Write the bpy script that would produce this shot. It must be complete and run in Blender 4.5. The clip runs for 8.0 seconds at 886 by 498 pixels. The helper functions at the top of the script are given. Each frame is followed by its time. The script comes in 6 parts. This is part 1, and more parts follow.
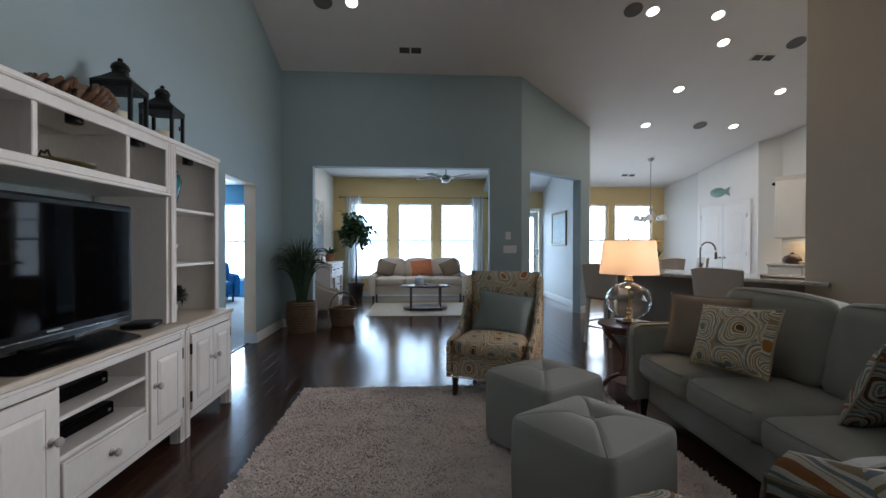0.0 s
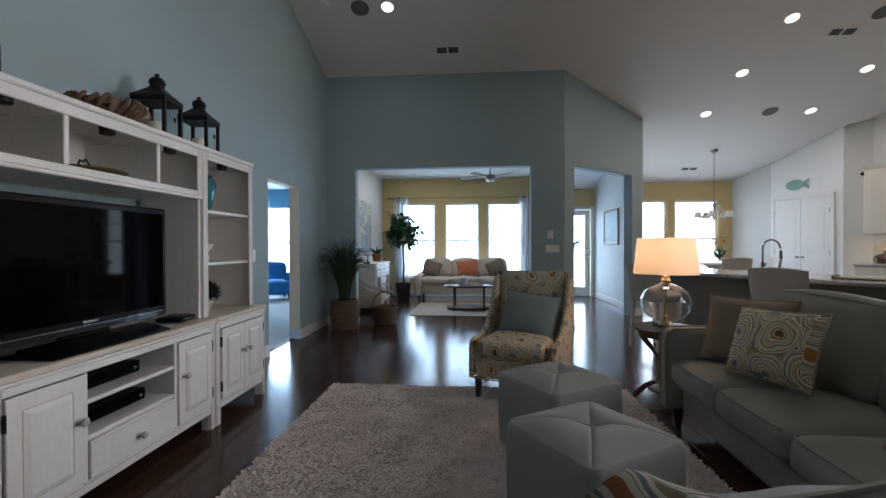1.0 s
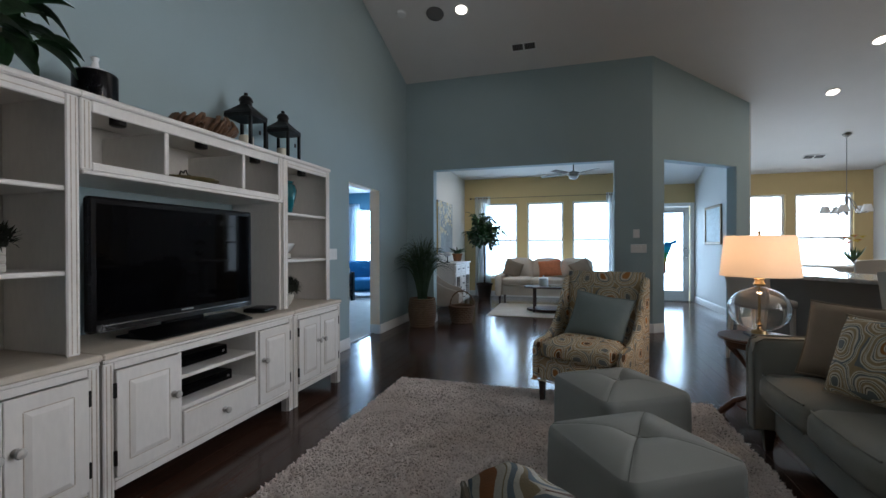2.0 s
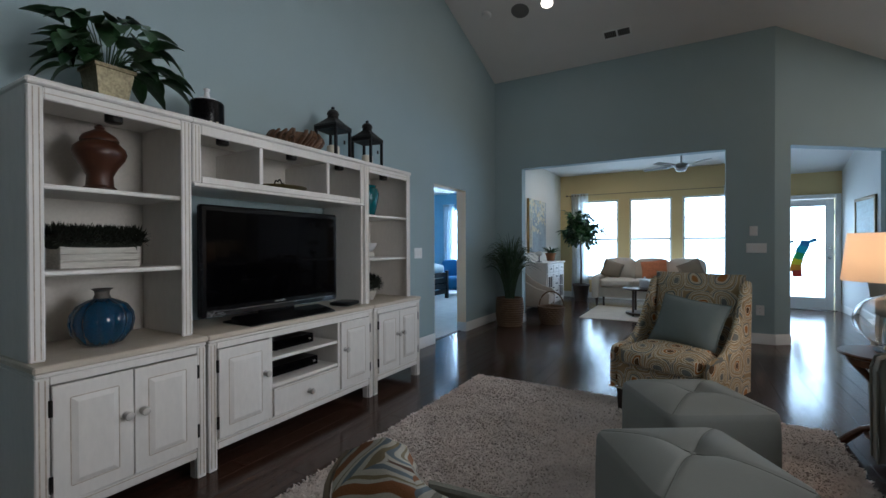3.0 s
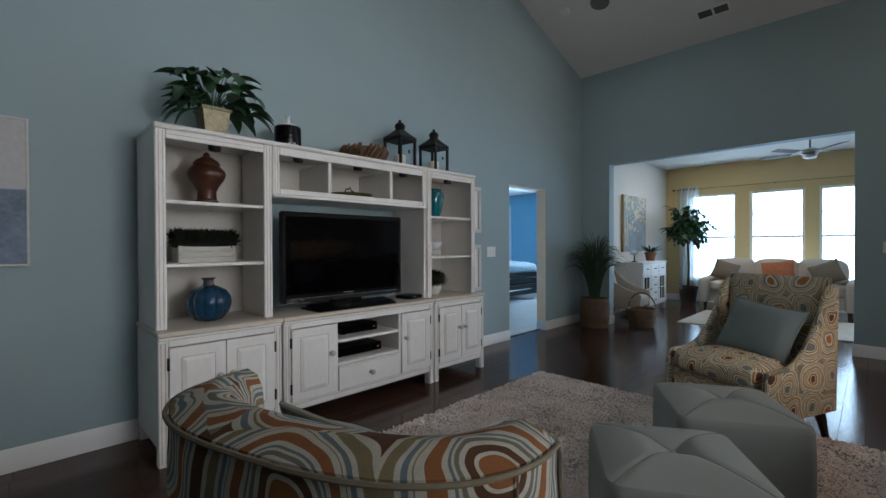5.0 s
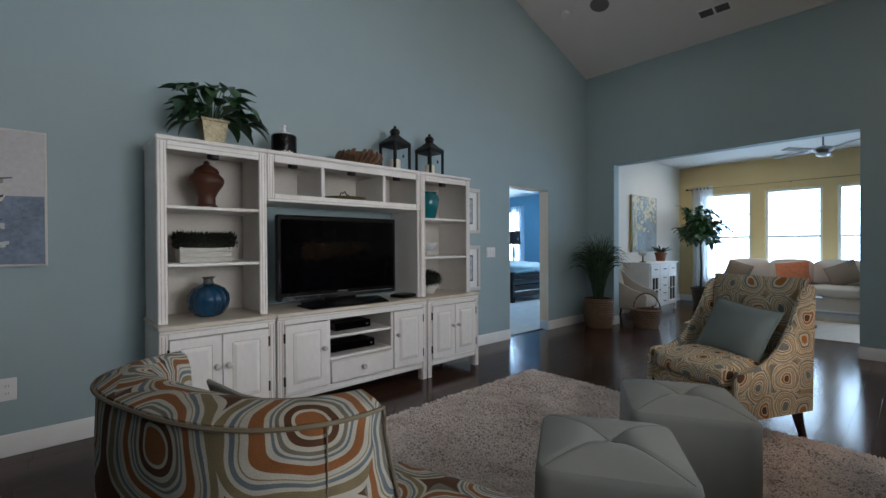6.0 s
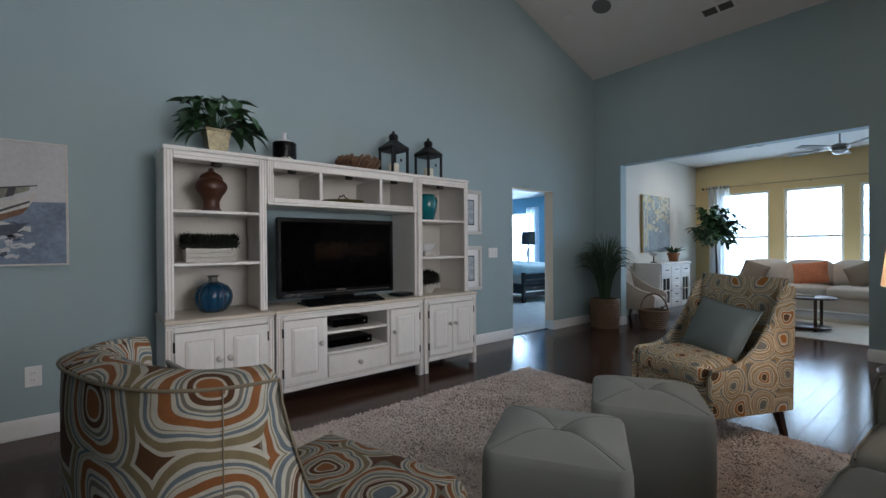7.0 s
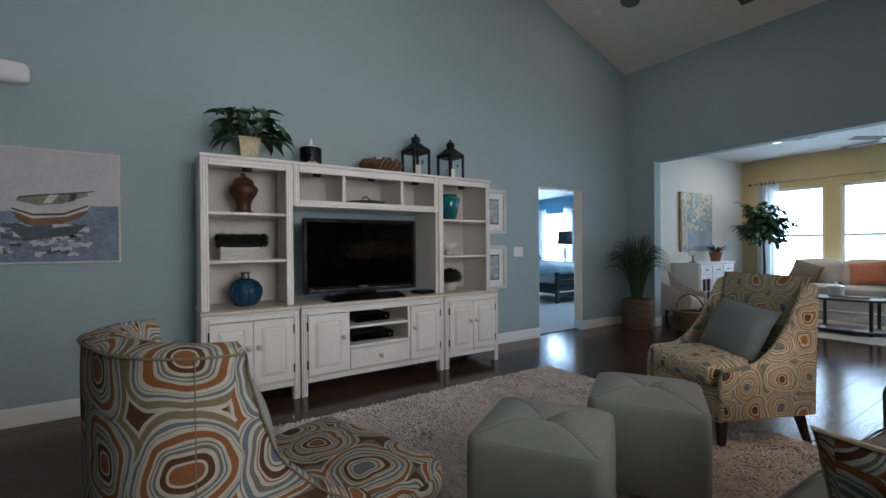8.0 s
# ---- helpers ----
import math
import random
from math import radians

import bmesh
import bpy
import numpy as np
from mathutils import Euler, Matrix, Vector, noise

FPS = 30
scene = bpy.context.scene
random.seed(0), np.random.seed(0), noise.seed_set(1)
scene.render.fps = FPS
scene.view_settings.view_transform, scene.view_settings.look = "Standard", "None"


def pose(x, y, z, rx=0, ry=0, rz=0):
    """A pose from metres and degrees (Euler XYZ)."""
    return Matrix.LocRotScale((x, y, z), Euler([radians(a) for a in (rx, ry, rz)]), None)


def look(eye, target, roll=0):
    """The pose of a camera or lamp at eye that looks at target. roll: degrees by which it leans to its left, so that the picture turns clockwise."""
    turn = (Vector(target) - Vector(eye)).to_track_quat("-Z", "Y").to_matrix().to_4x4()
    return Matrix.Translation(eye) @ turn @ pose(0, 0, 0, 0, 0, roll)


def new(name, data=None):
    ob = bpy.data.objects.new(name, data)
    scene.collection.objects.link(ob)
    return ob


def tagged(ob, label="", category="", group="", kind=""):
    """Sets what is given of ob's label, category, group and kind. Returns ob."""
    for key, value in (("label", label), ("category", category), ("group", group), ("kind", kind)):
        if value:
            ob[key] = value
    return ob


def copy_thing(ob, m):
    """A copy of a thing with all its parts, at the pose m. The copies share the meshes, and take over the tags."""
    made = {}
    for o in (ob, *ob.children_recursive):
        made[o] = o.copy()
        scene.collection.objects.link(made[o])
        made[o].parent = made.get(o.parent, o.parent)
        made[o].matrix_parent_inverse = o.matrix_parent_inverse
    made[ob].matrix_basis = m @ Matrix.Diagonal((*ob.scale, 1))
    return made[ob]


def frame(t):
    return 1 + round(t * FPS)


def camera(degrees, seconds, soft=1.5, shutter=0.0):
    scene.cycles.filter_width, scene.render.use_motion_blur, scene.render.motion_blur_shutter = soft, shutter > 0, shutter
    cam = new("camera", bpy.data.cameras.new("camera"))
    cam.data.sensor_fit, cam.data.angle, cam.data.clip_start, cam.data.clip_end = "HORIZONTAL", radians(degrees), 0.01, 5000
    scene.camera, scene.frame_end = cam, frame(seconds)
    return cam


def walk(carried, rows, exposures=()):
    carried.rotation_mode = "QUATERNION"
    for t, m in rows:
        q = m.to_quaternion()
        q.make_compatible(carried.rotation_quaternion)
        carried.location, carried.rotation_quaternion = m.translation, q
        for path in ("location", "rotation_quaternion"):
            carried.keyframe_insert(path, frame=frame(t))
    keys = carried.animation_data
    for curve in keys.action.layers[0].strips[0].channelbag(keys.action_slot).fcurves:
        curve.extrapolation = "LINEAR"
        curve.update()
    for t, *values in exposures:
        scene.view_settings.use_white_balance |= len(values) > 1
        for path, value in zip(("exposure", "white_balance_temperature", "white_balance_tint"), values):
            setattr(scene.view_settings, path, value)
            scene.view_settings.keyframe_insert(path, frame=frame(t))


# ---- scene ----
---
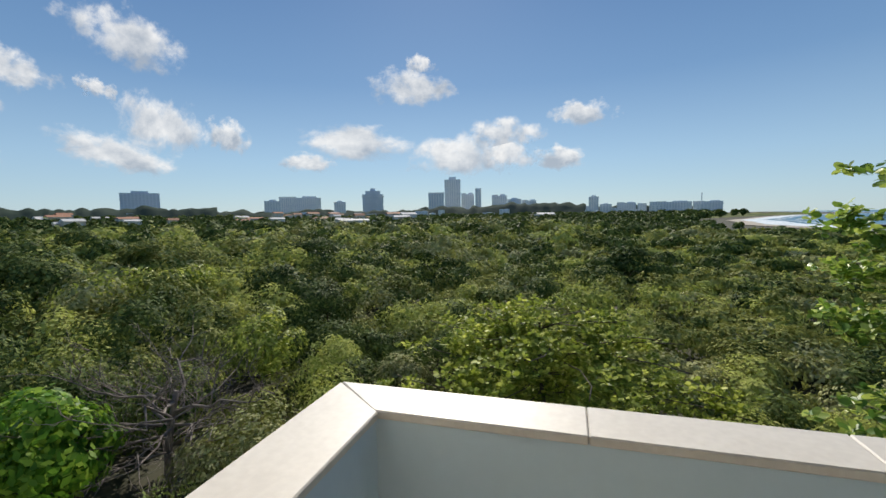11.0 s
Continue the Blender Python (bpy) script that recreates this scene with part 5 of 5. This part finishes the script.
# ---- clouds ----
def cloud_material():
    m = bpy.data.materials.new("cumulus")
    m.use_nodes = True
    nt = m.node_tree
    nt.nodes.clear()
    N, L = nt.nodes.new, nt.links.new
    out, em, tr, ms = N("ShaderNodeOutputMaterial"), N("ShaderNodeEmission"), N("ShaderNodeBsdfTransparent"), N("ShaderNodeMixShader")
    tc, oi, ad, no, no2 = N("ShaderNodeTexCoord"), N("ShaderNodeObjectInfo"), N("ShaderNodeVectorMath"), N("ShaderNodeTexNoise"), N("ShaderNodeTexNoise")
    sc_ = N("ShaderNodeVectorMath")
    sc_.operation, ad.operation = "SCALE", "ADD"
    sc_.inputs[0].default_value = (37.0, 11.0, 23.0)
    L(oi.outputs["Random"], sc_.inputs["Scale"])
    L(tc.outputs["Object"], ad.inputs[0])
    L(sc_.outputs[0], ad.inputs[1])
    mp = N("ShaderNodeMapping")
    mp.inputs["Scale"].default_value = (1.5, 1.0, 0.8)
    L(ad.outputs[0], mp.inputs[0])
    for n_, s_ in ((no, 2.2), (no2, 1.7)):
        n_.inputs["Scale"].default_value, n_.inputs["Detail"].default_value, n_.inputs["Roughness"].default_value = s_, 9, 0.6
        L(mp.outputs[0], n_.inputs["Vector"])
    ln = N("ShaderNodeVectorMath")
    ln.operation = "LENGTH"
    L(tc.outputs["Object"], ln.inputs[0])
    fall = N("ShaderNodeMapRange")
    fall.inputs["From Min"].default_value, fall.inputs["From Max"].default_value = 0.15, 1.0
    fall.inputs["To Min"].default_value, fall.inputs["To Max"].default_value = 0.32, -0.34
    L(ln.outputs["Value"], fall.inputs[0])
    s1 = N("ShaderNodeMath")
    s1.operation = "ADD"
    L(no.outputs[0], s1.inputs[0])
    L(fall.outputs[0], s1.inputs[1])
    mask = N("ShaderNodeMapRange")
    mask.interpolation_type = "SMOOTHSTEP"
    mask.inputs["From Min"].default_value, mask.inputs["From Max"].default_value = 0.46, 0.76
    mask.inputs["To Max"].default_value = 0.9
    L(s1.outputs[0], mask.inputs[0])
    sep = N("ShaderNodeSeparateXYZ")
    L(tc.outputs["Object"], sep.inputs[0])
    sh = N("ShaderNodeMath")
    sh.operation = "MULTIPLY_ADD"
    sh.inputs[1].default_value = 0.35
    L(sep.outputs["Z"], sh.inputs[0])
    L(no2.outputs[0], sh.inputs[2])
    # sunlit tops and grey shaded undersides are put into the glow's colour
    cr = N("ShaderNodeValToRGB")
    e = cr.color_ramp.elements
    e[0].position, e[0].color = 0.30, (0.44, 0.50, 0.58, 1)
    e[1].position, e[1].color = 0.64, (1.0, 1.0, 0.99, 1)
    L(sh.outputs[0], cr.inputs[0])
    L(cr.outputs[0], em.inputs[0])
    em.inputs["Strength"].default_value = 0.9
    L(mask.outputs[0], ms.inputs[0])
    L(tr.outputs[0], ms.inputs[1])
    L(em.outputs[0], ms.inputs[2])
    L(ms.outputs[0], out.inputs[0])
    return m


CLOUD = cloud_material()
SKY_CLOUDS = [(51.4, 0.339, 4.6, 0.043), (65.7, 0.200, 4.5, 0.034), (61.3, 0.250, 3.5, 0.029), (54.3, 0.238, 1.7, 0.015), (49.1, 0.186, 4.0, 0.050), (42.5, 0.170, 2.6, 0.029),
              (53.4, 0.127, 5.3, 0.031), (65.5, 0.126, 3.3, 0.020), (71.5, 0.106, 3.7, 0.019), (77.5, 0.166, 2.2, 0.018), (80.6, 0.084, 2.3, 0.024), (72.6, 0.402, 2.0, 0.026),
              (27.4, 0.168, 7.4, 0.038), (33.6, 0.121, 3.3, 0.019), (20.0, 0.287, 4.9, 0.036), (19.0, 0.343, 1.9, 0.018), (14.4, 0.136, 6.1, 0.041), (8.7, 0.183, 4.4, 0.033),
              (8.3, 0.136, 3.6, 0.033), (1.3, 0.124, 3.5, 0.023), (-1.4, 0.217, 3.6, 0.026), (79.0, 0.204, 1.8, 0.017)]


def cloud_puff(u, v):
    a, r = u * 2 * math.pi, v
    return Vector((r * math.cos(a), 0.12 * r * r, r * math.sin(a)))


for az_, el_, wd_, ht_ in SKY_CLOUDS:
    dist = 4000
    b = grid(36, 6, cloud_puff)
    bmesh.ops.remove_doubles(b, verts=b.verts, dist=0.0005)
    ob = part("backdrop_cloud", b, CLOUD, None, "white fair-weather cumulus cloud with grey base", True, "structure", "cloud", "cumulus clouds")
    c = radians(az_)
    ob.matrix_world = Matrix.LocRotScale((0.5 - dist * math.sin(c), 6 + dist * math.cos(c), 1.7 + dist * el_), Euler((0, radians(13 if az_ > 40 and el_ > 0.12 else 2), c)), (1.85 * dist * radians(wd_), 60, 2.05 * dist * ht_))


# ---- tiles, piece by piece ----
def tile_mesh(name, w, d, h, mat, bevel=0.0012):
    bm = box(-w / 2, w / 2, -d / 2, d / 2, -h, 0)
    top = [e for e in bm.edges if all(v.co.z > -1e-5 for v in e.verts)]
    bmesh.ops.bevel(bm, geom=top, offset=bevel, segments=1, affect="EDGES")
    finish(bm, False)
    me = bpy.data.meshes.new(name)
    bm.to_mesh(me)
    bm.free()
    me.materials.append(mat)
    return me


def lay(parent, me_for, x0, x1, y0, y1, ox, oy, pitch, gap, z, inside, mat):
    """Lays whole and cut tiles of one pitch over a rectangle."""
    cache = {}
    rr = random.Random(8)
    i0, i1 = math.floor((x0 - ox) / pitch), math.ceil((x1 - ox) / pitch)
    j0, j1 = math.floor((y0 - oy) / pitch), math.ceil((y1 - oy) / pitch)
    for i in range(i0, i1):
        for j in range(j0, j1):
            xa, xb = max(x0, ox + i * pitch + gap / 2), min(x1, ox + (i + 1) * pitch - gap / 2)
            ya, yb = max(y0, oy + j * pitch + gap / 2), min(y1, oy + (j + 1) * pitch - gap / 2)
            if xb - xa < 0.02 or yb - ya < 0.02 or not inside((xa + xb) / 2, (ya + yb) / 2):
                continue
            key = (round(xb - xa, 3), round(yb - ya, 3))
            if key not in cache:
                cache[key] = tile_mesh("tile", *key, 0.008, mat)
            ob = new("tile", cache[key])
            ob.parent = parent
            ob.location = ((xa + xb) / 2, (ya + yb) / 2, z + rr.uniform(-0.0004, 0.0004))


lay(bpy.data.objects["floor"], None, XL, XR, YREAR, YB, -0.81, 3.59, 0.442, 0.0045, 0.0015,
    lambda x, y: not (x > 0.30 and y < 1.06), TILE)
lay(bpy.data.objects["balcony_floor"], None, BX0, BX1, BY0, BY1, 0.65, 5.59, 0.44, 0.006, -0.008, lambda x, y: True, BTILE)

Description of the task: Within the entries above, give again exactly the lines starting at the one that contains "Write the bpy" and ending at the one that contains "import random", leaving out the pictures.

Reply to the task:
Write the bpy script that would produce this shot. It must be complete and run in Blender 4.5. The clip runs for 8.0 seconds at 886 by 498 pixels. The helper functions at the top of the script are given. Each frame is followed by its time. The script comes in 6 parts. This is part 1, and more parts follow.
0.0 s
1.0 s
2.0 s
3.0 s
5.0 s
6.0 s
7.0 s
8.0 s
# ---- helpers ----
import math
import random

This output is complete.